Reviewed by Calculator Editorial Team

This real estate development loan calculator helps you determine monthly payments, total interest, and loan amortization for commercial property development projects. Whether you're financing a new construction project or refinancing existing debt, this tool provides clear financial projections to support your investment decisions.
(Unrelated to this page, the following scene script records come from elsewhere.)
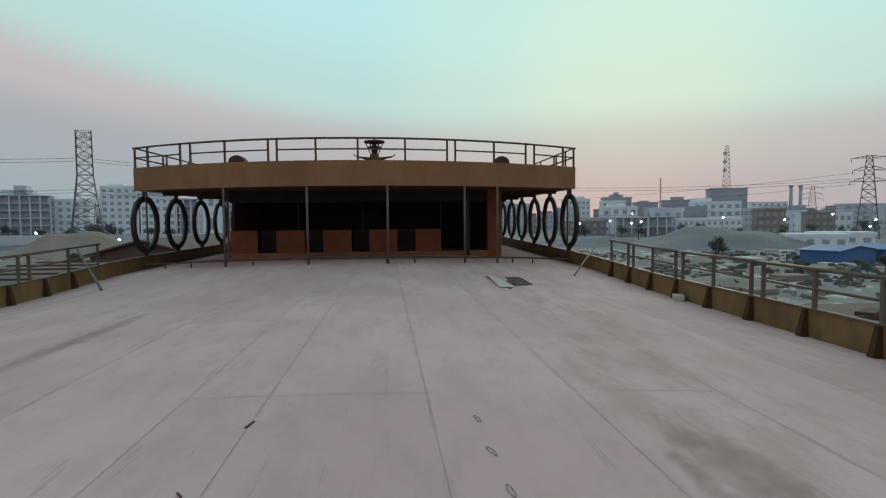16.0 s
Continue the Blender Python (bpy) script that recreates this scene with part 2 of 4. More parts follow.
M_BULWARK = material("olive_primer", (0.27, 0.15, 0.06), (0.19, 0.10, 0.042), 0.65, 0, 1.5, 0.12, (0.11, 0.06, 0.035), 0.6, (1, 1, 0.4))
M_RAIL = material("weathered_rail_steel", (0.17, 0.13, 0.10), (0.115, 0.08, 0.06), 0.55, 0.2, 4.0, 0.1)
M_RAIL_TOP = material("rusty_roof_rail", (0.10, 0.055, 0.035), (0.14, 0.07, 0.045), 0.6, 0.1, 4.0, 0.1)
M_RING = material("dark_primer_ring", (0.034, 0.026, 0.027), (0.055, 0.035, 0.031), 0.55, 0.0, 4.0, 0.1)
M_PANEL = material("mottled_orange_panel", (0.30, 0.085, 0.03), (0.22, 0.06, 0.025), 0.7, 0, 2.5, 0.1, (0.12, 0.05, 0.03), 0.4)
M_GUSSET = material("rusty_gusset", (0.065, 0.032, 0.02), (0.10, 0.048, 0.026), 0.9, 0, 5.0, 0.25)
# near-black: the shade inside the wheelhouse is painted into the steel
M_INSIDE = material("shade_toned_interior_steel", (0.03, 0.022, 0.02), (0.045, 0.03, 0.025), 0.8, 0, 2.0, 0.1)
M_POST = material("brown_post", (0.04, 0.028, 0.023), (0.065, 0.04, 0.03), 0.65, 0, 3.0, 0.15)
M_PIPE = material("grey_weathered_pole", (0.42, 0.38, 0.36), (0.30, 0.26, 0.24), 0.7, 0, 5.0, 0.2, (0.18, 0.12, 0.09), 0.4)
M_STICK = material("dark_scrap", (0.05, 0.035, 0.03), (0.09, 0.06, 0.045), 0.8, 0, 8.0)
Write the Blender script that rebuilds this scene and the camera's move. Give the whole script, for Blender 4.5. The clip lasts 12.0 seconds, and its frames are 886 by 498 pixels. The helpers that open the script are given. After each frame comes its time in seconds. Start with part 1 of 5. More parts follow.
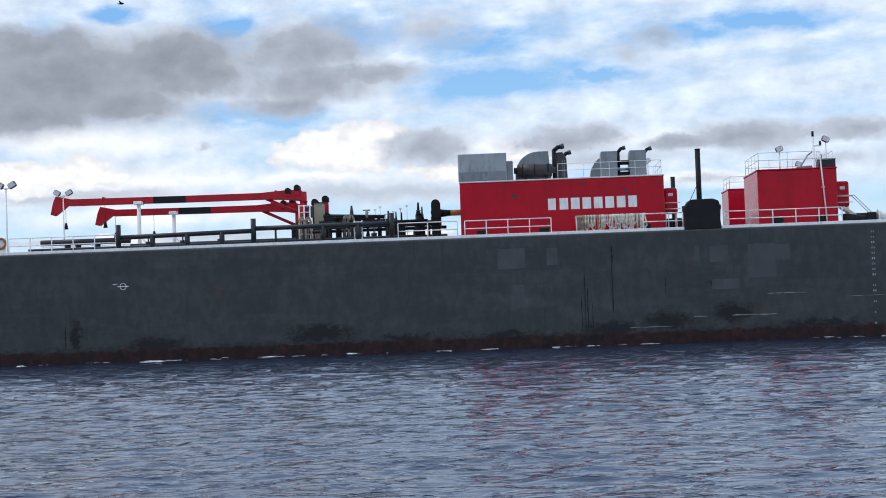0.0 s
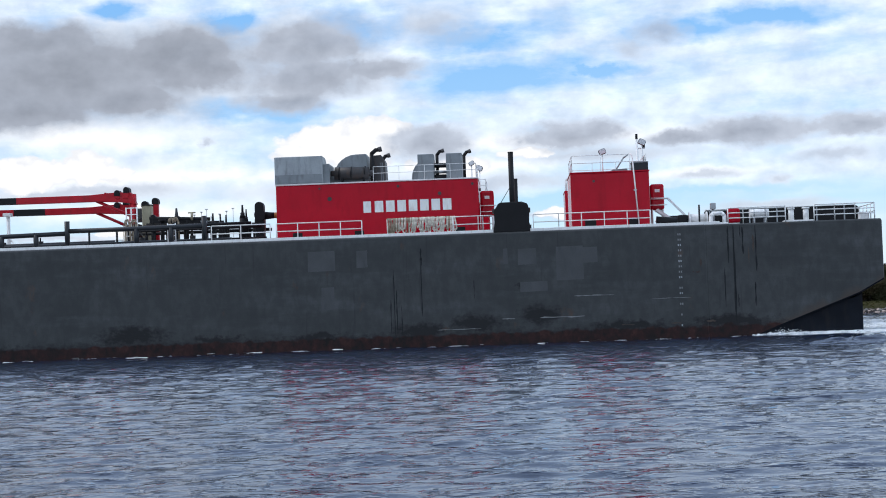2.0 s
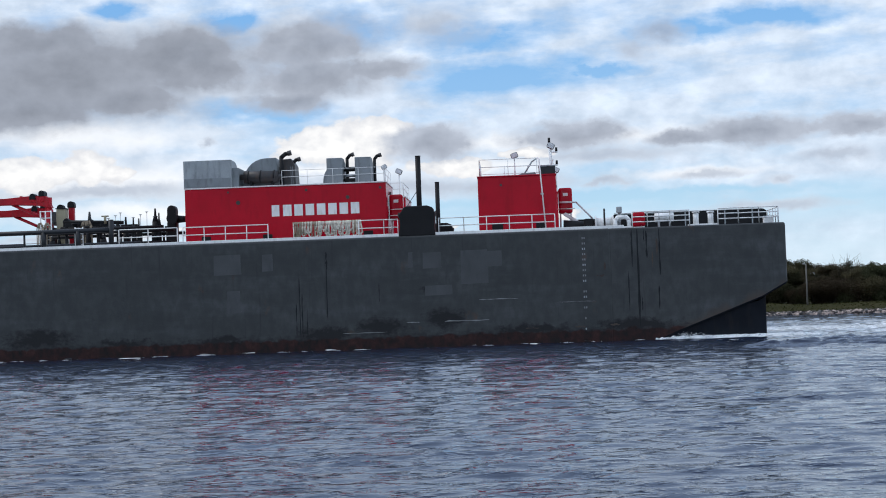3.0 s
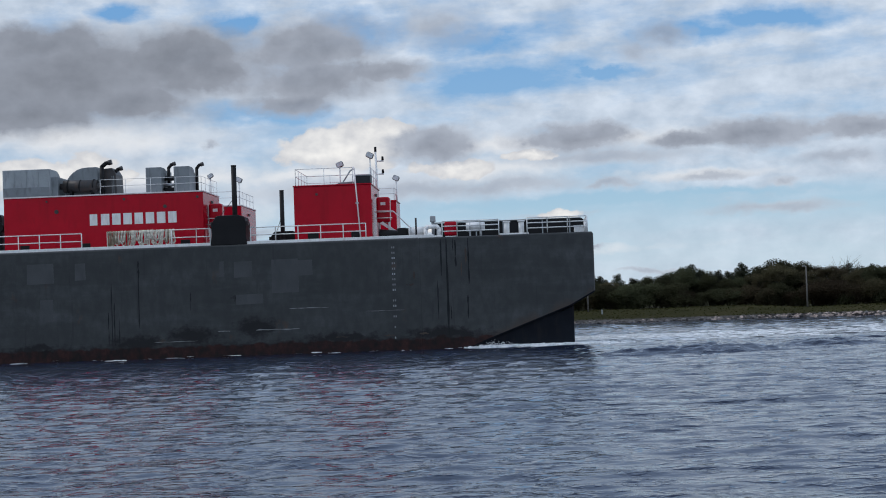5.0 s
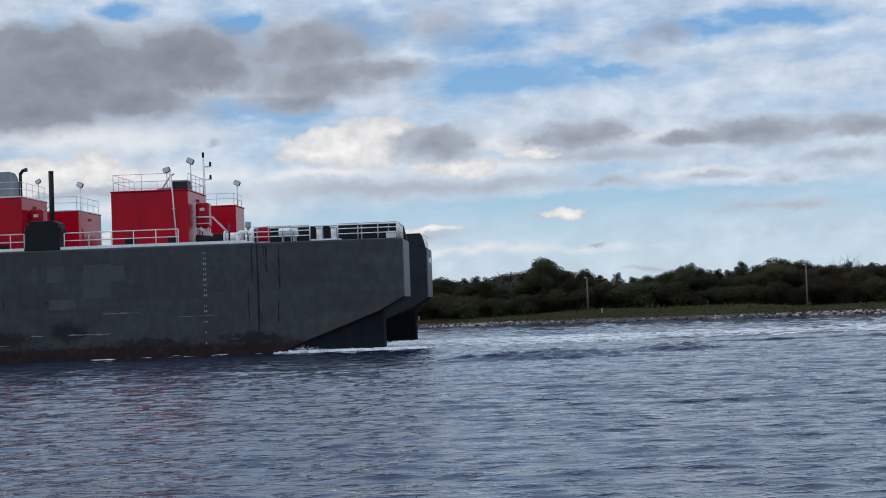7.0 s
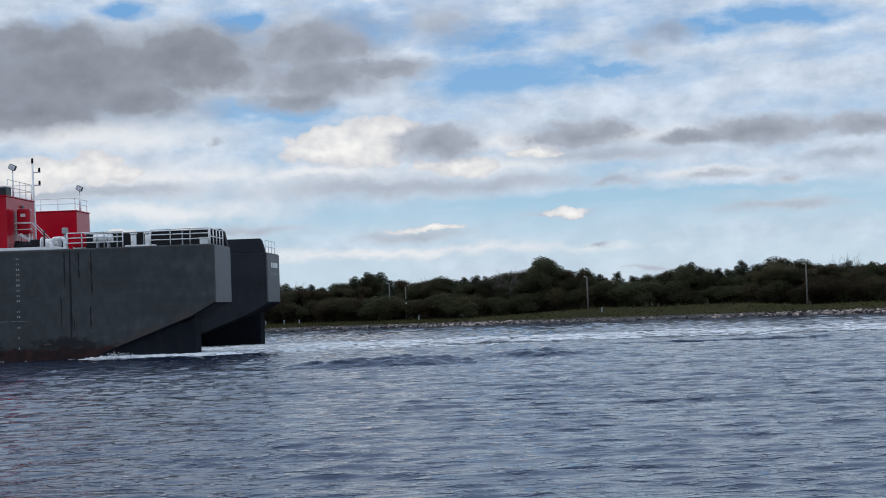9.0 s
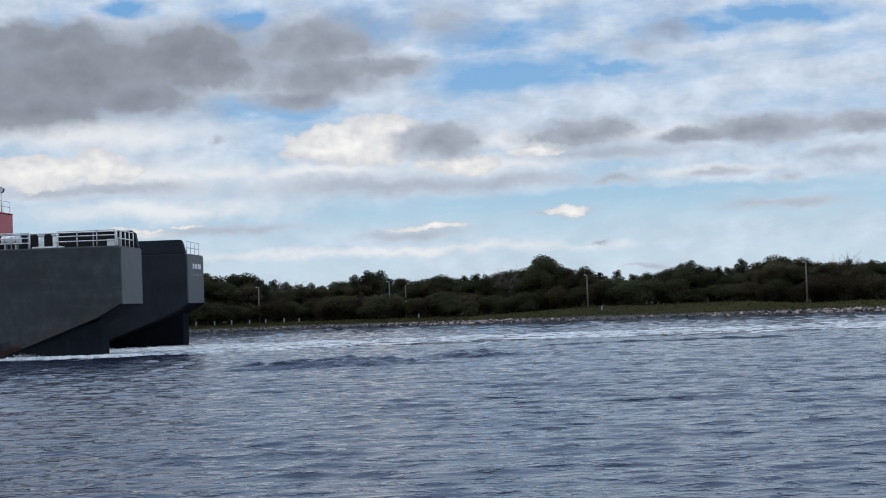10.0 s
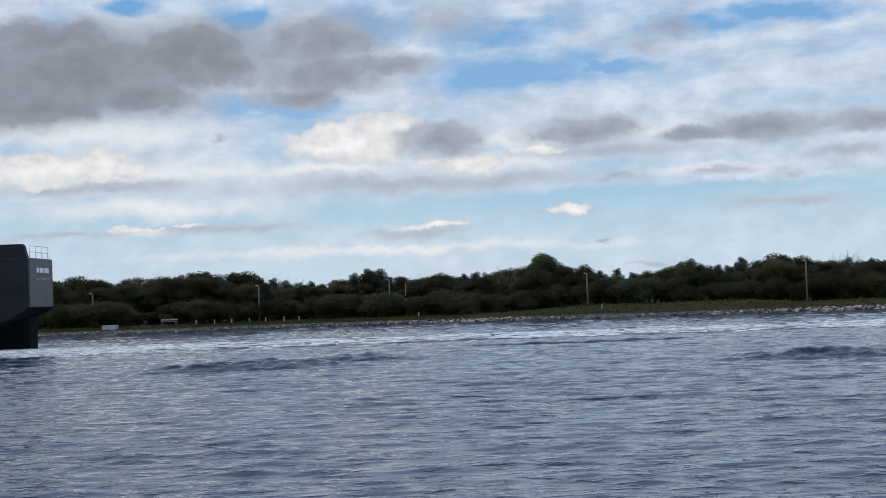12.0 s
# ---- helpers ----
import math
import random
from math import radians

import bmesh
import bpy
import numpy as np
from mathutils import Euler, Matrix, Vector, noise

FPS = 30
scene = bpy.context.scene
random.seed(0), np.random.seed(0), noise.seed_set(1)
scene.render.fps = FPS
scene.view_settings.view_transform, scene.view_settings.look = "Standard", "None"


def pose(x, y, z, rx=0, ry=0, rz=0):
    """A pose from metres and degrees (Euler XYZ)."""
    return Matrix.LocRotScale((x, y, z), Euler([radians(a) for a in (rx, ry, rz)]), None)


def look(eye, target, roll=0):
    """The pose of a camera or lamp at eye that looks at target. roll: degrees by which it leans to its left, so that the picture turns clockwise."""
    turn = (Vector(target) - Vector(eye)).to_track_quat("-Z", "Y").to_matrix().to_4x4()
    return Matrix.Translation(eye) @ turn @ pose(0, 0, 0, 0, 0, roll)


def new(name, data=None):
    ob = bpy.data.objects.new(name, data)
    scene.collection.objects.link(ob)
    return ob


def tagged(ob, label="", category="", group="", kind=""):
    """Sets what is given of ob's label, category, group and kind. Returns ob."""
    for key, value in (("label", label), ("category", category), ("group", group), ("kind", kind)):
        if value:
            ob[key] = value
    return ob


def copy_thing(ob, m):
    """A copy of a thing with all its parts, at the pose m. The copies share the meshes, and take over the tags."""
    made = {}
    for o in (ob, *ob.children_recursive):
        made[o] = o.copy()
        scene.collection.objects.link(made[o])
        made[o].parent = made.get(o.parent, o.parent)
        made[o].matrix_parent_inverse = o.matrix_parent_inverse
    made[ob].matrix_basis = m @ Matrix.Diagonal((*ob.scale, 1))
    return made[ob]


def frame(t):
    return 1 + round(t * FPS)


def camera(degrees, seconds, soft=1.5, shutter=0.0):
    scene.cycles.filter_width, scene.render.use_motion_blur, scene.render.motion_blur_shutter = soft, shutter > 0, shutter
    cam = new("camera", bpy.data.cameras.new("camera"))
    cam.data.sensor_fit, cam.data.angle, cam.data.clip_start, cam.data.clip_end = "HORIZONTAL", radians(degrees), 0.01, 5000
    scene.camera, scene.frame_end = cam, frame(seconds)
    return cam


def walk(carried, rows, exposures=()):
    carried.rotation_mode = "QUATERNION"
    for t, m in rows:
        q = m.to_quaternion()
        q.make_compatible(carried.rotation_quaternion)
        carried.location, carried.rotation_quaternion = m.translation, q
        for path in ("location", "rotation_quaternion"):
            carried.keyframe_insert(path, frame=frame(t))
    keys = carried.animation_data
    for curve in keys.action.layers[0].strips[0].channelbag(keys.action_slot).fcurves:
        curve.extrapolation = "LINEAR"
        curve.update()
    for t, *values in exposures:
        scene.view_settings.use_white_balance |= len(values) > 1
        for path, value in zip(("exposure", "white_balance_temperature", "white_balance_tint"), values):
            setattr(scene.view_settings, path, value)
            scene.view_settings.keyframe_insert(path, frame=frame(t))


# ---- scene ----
# ---- settings of light and air ----
EXPOSURES = [(0.0, 0.36), (1.0, 0.42), (2.0, 0.46), (2.5, 0.42), (3.0, 0.27), (5.0, -0.06), (5.5, 0.08), (6.0, 0.17), (6.5, 0.14), (7.0, -0.02), (9.0, 0.0), (12.0, 0.0)]
CLOUDLIGHT = (10.0, 11.8, 14.8, 1)
SKY_GLOW = 1.0
SKY_BLUES = [(0.0, (0.57, 0.68, 0.76)), (0.16, (0.51, 0.67, 0.78)), (0.30, (0.39, 0.59, 0.75)), (0.6, (0.25, 0.46, 0.73)), (0.9, (0.18, 0.39, 0.70))]
VEIL_SHADE, VEIL_WHITE = (0.50, 0.585, 0.70), (0.70, 0.785, 0.90)
WATER_BUMP = 0.17
WAVE_HEIGHT = 0.0050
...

How to Use This Calculator

To use the real estate development loan calculator:

  1. Enter the loan amount in dollars
  2. Specify the loan term in years
  3. Input the annual interest rate (APR)
  4. Select the loan type (fixed or adjustable)
  5. Click "Calculate" to see your results

The calculator will display your monthly payment, total interest paid, and an amortization schedule chart. You can reset the form at any time using the "Reset" button.

Formula Used

The calculator uses the standard mortgage payment formula:

Monthly Payment = P × (r(1 + r)^n) / ((1 + r)^n - 1)

Where:

  • P = Principal loan amount
  • r = Monthly interest rate (annual rate ÷ 12 ÷ 100)
  • n = Number of payments (loan term in years × 12)

Total interest is calculated by subtracting the principal from the total amount paid over the life of the loan.

Worked Example

Let's calculate a $500,000 loan with a 5-year term and 6% annual interest rate:

  1. Monthly interest rate = 6% ÷ 12 ÷ 100 = 0.005
  2. Number of payments = 5 × 12 = 60
  3. Monthly payment = $500,000 × (0.005(1 + 0.005)^60) / ((1 + 0.005)^60 - 1) ≈ $9,835.65
  4. Total interest = ($9,835.65 × 60) - $500,000 ≈ $49,138.20

This example shows you would pay approximately $9,835.65 per month with $49,138.20 in total interest over the loan term.

Interpreting Results

When reviewing your results:

  • Compare monthly payments to your cash flow projections
  • Consider the total interest paid in relation to your project budget
  • Analyze the amortization schedule to understand how interest payments decrease over time
  • Evaluate how different interest rates or loan terms affect your total costs

Remember that these calculations provide estimates. Actual costs may vary based on your specific financial situation and the terms negotiated with your lender.

Frequently Asked Questions

What types of real estate development loans are available?

Common types include construction loans, permanent financing, bridge loans, and SBA loans. Each has different terms and purposes suited to various development stages.

How do I qualify for a real estate development loan?

Lenders typically require strong credit scores, a solid business plan, collateral, and proof of project feasibility. Some loans have specific requirements for development projects.

Can I get a lower interest rate on a development loan?

Yes, you can often secure better rates by having a strong credit history, demonstrating project viability, and comparing offers from multiple lenders.

What happens if I can't make my development loan payments?

Defaulting on a development loan can lead to foreclosure, legal action, and significant damage to your credit score. It's important to maintain good financial health and communicate with your lender if you face difficulties.